Autoregressive Moving Average Jointly-Diagonalizable Spatial Covariance Analysis for Joint Source Separation and Dereverberation

Abstract

This paper describes a computationally-efficient statistical approach to joint (semi-)blind source separation and dereverberation for multichannel noisy reverberant mixture signals. A standard approach to source separation is to formulate a generative model of a multichannel mixture spectrogram that consists of source and spatial models representing the time-frequency power spectral densities (PSDs) and spatial covariance matrices (SCMs) of source images, respectively, and find the maximum-likelihood estimates of these parameters. A state-of-the-art blind source separation method in this thread of research is fast multichannel nonnegative matrix factorization (FastMNMF) based on the low-rank PSDs and jointly-diagonalizable full-rank SCMs. To perform mutually-dependent separation and dereverberation jointly, in this paper we integrate both moving average (MA) and autoregressive (AR) models that represent the early reflections and late reverberations of sources, respectively, into the FastMNMF formalism.
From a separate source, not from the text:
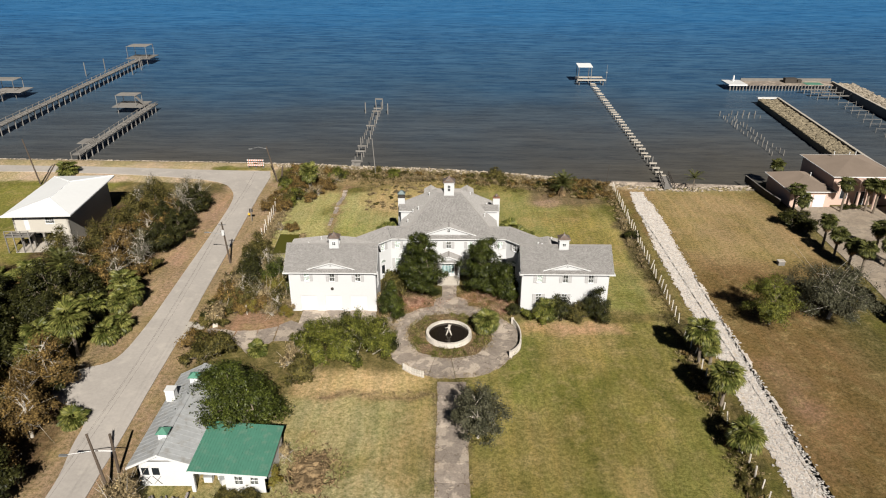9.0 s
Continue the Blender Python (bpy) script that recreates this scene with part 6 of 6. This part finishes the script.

Using a pretrained deep generative model of speech PSDs as a source model, we realize semi-blind joint speech separation and dereverberation. We derive an iterative optimization algorithm based on iterative projection or iterative source steering for jointly and efficiently updating the AR parameters and the SCMs. Our experimental results showed the superiority of the proposed ARMA extension over its AR- or MA-ablated version in a speech separation and/or dereverberation task.